2. Литература как заговор

Литературой называется любой несакральный, неадминистративно-хозяйственный (технический) и не хроникальный текст. В полноценном и органичном традиционном обществе литературы не было и не могло быть, так как вся письменная культура (так, где она наличествовала) сводилась к трем упомянутым категориям: это были либо священные тексты, либо административные указы и хозяйственные записи, либо хроникальные повествования. Конечно, и это деление весьма условно, так как эти три разновидности текста в мире Традиции тесно переплетались между собой. Религиозные и культовые элементы, символические комплексы пропитывали не только ткани исторического повествования, но постоянно вкрадывались и в самую утилитарную техническую область, иллюстрируя прагматические хозяйственные тексты ссылками на этику, мораль, мифологию, ритуализм и т.д. Все это не литература. Литература определяется по контрасту, как нечто сущностно иное, отдельное, использующее текст, язык сакральных и административных записей, но в радикально новых целях.

Литература возникает там, где протекают процессы десакрализации, разъятия основных элементов сакральной реальности, декомпозиция общей интегральной картины. Таков ее основной смысл существования, ее генезис. Литература по истокам своим есть контестация, постановка под вопрос, эпатаж, вызов, интеллектуально-концептуальный бунт. Не метод несогласия, но само несогласие.

Литература возникает в разлагающихся традиционных обществах и воплощает в себе сложнейший и интереснейший процесс десакрализации текста. Священный текст как правило считается имеющим божественное происхождение, сверхчеловеческий источник. Он не имеет автора, за ним не стоит личности, он принципиально архетипичен, сверхиндивидуален, поливалентен. Он заключает в себе многоплановую парадигму, применимую к самым различным уровням реальности — от космогонических до личностных, от ритуальных до социальных. То, что это не является литературой, очевидно. Это нечто противоположное ей.

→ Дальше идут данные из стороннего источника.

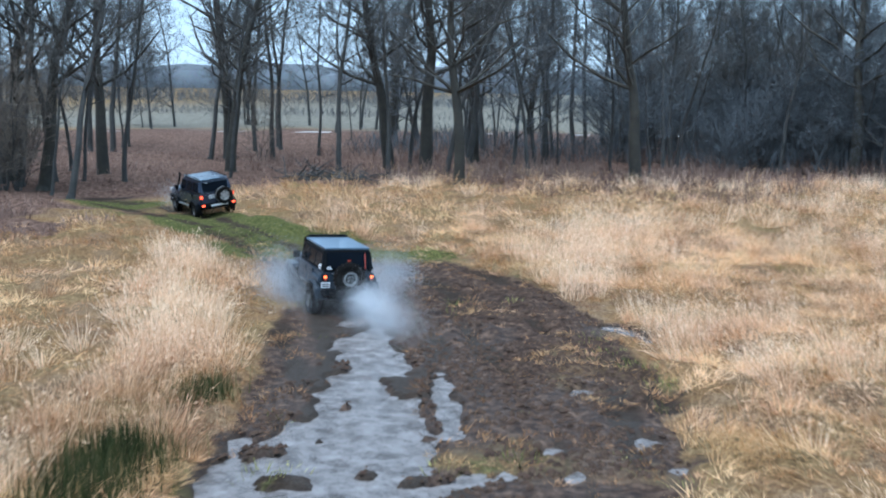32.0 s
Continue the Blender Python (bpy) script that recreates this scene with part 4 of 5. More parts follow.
brush("brushwood", ((-75, -33, 96, 150, 14000, 1.0), (-58, -33, 150, 215, 10000, 1.0), (-60, -27, 222, 262, 7000, 0.3), (-34, 4, 246, 285, 14000, 0.8), (2, 60, 256, 280, 9000, 0.9), (-2, 50, 250, 262, 5000, 0.3), (-38, -25.5, 203, 221, 6000, 0.5), (-32, -17, 32, 43, 4000, 0.5), (-14, 4, 240, 252, 4000, 0.4)), (0.4, 2.0), (0.025, 0.06), M_BRUSH, "brown dead brush under the bare trees", "brush", 31)
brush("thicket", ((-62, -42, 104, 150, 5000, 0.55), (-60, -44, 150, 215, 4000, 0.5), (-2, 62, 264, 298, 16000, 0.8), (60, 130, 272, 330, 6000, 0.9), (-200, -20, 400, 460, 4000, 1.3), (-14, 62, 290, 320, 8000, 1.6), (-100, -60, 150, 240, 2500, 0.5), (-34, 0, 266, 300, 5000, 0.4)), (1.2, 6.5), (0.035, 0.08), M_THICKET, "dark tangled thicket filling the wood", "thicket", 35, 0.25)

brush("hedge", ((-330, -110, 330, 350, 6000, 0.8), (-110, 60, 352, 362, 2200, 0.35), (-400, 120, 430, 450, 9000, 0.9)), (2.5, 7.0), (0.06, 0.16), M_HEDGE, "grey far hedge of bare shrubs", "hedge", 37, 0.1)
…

С другой стороны, хроникальные и технологические записи также безличны и нелитературны, хотя и по иным причинам. В них субъектом текста выступает не “сверхиндивидуальное”, “надчеловеческое” существо, а обезличенная функция, также описывающая архетип (или отклонения от него), но уже на чисто техническом уровне. Современные историки-ревизионисты, разглядев в разнообразных хрониках единую математическую модель, сделали на этом основании совершенно ложный (но эпатажно-остроумный) вывод относительно глобальный фальсификации древней истории. На самом деле, противоречие состоит в том, что органичное традиционное общество не знает не только литературы, но и истории (как одномерного строго диахронического процесса), поэтому хроника пишется в соответствии с заведомо заданным мифом, который предопределяет интерпретацию событий, и в конечном счете, сами события. Язык есть миф, причем в традиционном обществе этот миф вполне эксплицитен. А согласно современной гипотезе Уорфа-Сэйпера “язык, на котором мы говорим, выковывает ту реальность, с которой мы имеем дело”. В традиционном обществе — это основополагающий, очевидный всем факт, без мифа нет реальности как гносеологического плана. Русское слово “вещь” происходит от слова “ведать”. Знание, составленное из компонентов языка, сращенное с языком, постулирует предмет, который вступает в бытие только тогда, когда о нем “осведомлен”, “уведомлен” человек, когда у него есть лунка в поле интерпретаций и название.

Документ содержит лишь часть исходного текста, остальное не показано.